Pros and cons for different configuration formats?

Question:

I’ve seen people using *.cfg (Python Buildout), *.xml (Gnome), *.json (Chrome extension), *.yaml (Google App Engine), *.ini and even *.py for app configuration files (like Django).

My question is: why there are so many different configuration file formats? I can see an advantage from a xml vs json approach (much less verbose) or a Python one (sometimes you have a Python app and don’t want to use a specific module just to parse a config file), but what about the other approaches?

I know there are even more formats than those configuration files I exemplified. What are really their advantages in comparison to each other? Historical reasons? Compatibility with different systems?

If you would start an application to read some kind of configuration files (with a plugin ecosystem), which one would you use?

Which ones that I gave as example are the oldest ones? Do you know it’s history?

Answers:

Note, this is pure opinion and speculation on my part but I suspect that the single biggest reason for the plethora of formats is likely due to the lack of a readily available, omnipresent configuration file parsing library. Lacking that, most programs have to write their own parsers so it would often come down to balance between how complex the configuration structure needs to be (hierarchical vs flat, purely data vs embedded logic like if statements, etc), how much effort the developers were willing to spend on writing a configuration file parser, and how much of a pain it should be for the end user. However, probably every reason you’ve listed and could think has likely been the motivation for a project or two in choosing their format.

For my own projects I tend to use .ini simply because there’s an excellent parser already built in to Python and it’s been “good enough” for most of my use cases. In the couple of cases it’s been insufficient, I’ve used an XML based configuration file due, again, to the relative simplicity of implementation.

Answered By: Rakis

It’s mostly personal preference, purpose, and available libraries. Personally I think xml is way too verbose for config files, but it is popular and has great libraries.

.cfg, .ini are legacy formats that work well and many languages have an included library that reads them.
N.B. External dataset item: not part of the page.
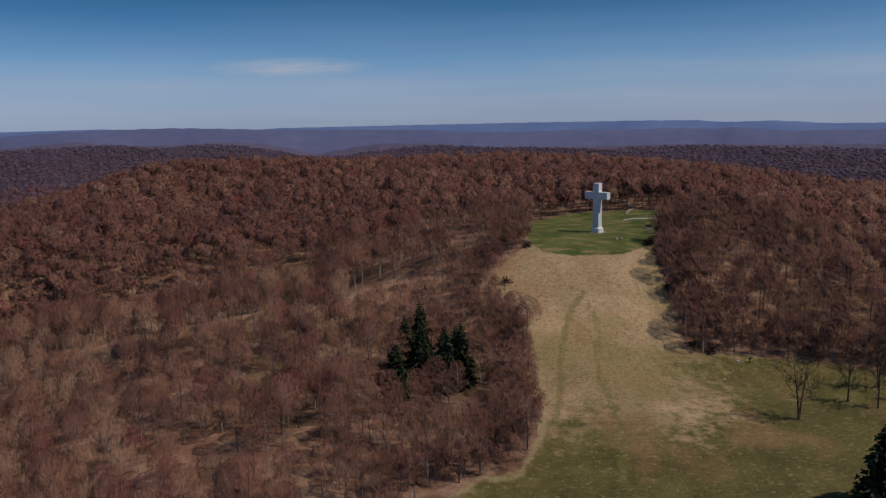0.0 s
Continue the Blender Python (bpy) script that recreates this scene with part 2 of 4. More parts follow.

I’ve used it in Java, Python, C++ without issues. It doesn’t really work as a data interchange format and if I am passing data I will probably use the same format for config and data interchange.

yaml, and json are between xml and cfg/ini. You can define many data structures in both, or it can be a simple key-value like with cfg. Both of these formats have great libraries in python and I’m assuming many other languages have libraries as well. I believe json is subset of yaml.

I’ve never used a python file as config, but it does seem to work well for django. It does allow you to have some code in the config which might be useful.

Last time I was choosing a format I chose yaml. It’s simple but has some nice features, and the python library was easy to install and really good. Json was a close second and since the yaml library parsed json I chose yaml over it.

Answered By: mfperzel

It really depends on whether the reader/writer of the configuration file is, or can be, a non-programmer human or if it has strictly programmatic access.

XML, JSON, etc., are totally unsuitable for human consumption, while the INI format is half-way reasonable for humans.

If the configuration file has only programmatic access (with occasional editing by a programmer), then any of the supported formats (XML, JSON, or INI) are suitable. The INI file is not suitable for structured parameters, where XML and JSON can support arrays, structs/objects, etc.

Answered By: Wayne Cannon

According to Python official docs, ‘future enhancements to configuration functionality will
be added to dictConfig()’.

So any config file which can be used with dictconfig() should be fine.

Answered By: vamsikrishna

Most configuration file formats inherit significant complexity because they support too many data types. For example, 2 can be interpreted as an integer, a real number, and a string, and since most configuration languages convert values into these underlying data types, a value like 2 must be written in such a way to convey both the value and the type. Thus, 2 is generally interpreted as an integer, 2.0 is interpreted as a real number, and "2" is interpreted as a string. This makes these languages hard to use for non-programmers who do not know these conventions. It also adds complexity and clutter to the language. This is particularly true for strings. Strings are a sequence of arbitrary characters, and so valid strings may contain the quote character. To distinguish between an embedded quote character and the quote character that terminates the string, the embedded quote character must be escaped. This leads to more complexity and clutter.

JSON and Python are unambiguous and handle hierarchy well, but are cluttered by type cues, quoting and escaping.

YAML makes the quoting optional, which in turn makes the format ambiguous.

INI takes all values as strings, which requires the end application to convert to the expected data type if required. This eliminates the need for type cues, quoting and escaping. But INI does not naturally support hierarchy, and is not standardized and different implementations are inconsistent with their interpretation of files.

A new format is now available that is similar to INI in that all leaf values are strings, but it is standardized (it has an unambiguous spec and a comprehensive test suite) and naturally handles hierarchy. NestedText results in a very simple configuration format that is suitable for both programmers and non-programmers. It should be considered as the configuration file and structured data file formats for all new applications, particularly for those where the files are to be read, written, or modified by casual users.

Answered By: August West